In trying to say something about representation and personal agency, PBF struggles to come up with anything meaningful. Zak is the protagonist, but his part is entirely reactive. His escape from the care home is the work of an elderly con artist; his dreams are the work of a washed up actor; even his growth on the journey comes from Tyler rather than himself. Moments where Zak’s simplistic worldview brings meaning to Tyler’s lifestyle feel more akin to the distasteful magical black man trope. (There is an actual magical black man scene in the story, but the less spoken about that the better.) Nilson and Schwartz even tack on an utterly unbelievable love story, which is a disservice to everyone involved. A touching declaration of feelings hints at a far braver movie, but is quickly discarded for a more conservative conclusion.
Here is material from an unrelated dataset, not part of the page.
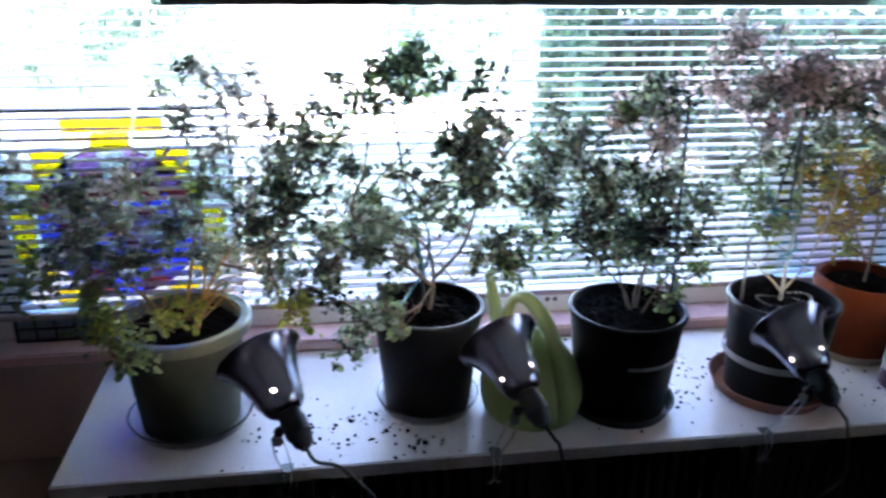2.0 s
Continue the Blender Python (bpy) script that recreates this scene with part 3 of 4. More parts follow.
def pair(name, ramp, gain=1.0):
    return leaf_material(name + "_leaves", ramp, gain), leaf_material(name + "_leaf", ramp, gain, per_object=True)


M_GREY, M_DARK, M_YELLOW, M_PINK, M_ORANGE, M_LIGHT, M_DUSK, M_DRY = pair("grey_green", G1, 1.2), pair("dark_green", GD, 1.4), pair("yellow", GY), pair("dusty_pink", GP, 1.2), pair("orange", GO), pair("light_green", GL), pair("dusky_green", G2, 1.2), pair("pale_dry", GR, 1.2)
MATS = [M_GREY, M_DARK, M_YELLOW, M_PINK, M_ORANGE, M_LIGHT, M_DUSK, M_DRY]

SHRUB_A_HIGH = [
    (0.205, 1.58, 1.530, 0.013, 0), (0.20, 1.60, 1.50, 0.015, 7), (0.145, 1.58, 1.475, 0.014, 0), (0.245, 1.61, 1.495, 0.011, 7), (0.33, 1.60, 1.492, 0.016, 7), (0.30, 1.58, 1.455, 0.018, 7), (0.255, 1.56, 1.445, 0.020, 7),
    (0.30, 1.52, 1.470, 0.014, 7), (0.356, 1.50, 1.475, 0.014, 7), (0.32, 1.47, 1.425, 0.022, 7), (0.385, 1.47, 1.43, 0.020, 0), (0.437, 1.46, 1.425, 0.019, 0), (0.50, 1.46, 1.435, 0.016, 0), (0.46, 1.45, 1.455, 0.010, 0),
    (0.17, 1.58, 1.39, 0.030, 0), (0.26, 1.55, 1.38, 0.042, 7), (0.35, 1.50, 1.36, 0.038, 7), (0.15, 1.36, 1.34, 0.036, 0), (0.19, 1.55, 1.43, 0.022, 7),
    (0.24, 1.42, 1.32, 0.048, 0), (0.32, 1.46, 1.28, 0.058, 7), (0.40, 1.40, 1.30, 0.048, 0), (0.42, 1.45, 1.37, 0.030, 0), (0.07, 1.38, 1.29, 0.042, 0),
    (0.10, 1.34, 1.35, 0.030, 7), (-0.02, 1.40, 1.30, 0.034, 0), (-0.14, 1.47, 1.28, 0.038, 5), (0.01, 1.36, 1.33, 0.034, 0), (-0.11, 1.40, 1.36, 0.018, 7),
]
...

None of this is the fault of Gottsagen himself, who is a charming and effortlessly watchable presence. His performance makes even the most outlandish plot twists work. LaBeouf is fine, though his shaggy “trying really hard to look like I’m not trying” shtick is getting old. Dakota Johnson brings her A-game to an underdeveloped part which sees her both a mother and lover for the duo. The rest of the film is peppered with acting greats, each more or less slumming it. Thomas Haden Church is particularly touching as a has-been hiding out in the swamps. A bizarre worldless cameo by Jon Bernthal is so distracting that it detracts from an important slice of backstory. John Hawkes could play a bad guy like this in his sleep. Even Bruce Dern shows up in a bit part.

In theory a large cast of name actors could work for a film of this structure. But the narrative never commits to the episodic nature, and none of the stars get their own moment to shine. They appear to remind us of their existence, as if worried that we’d grow bored watching Gottsagen on his own. 

I kept coming back to this during the movie. PEANUT BUTTER FALCON never allows for Zak to feel like a real person. His dream boils down to a MAKE-A-WISH event. Everyone else has dreams of a life beyond their current adventure except for Zak, and the movie never says different. There’s even a repeating gag involving his elaborate wrestling costume feels more like the film laughing at than with him.

LaBeouf is clearly the unkempt romantic hero, complete with folksy wisdom that wins over the repressed city girl. He’s Huckleberry, the true hero of the story. If not on paper, then visually. Compared to Gottsagen, consistently dressed in ill-fitting shirts and rubber boots, there’s a clear favorite the film wants us to identify with.

We’re supposed to cheer when Gottsagen boils Tyler’s life lessons to a simple adage: rule number one is to party. Yet that in itself is the problem. We laugh and marvel at the simplicity of Zak’s worldview, and in doing so trade his growth for personal catharsis. The Twain-infused fantasy might appear more free than the care home, but it still a controlled fantasy dictated by others.

PEANUT BUTTER FALCON wants the feel-good realization that people with Down Syndrome are human without doing any of the work. As with Jim, Gottsagen is a means to an end. A living Macguffin there to help the able bodied be better people.

None of this may be intentional. But if it comes naturally, what does that say about us as a society?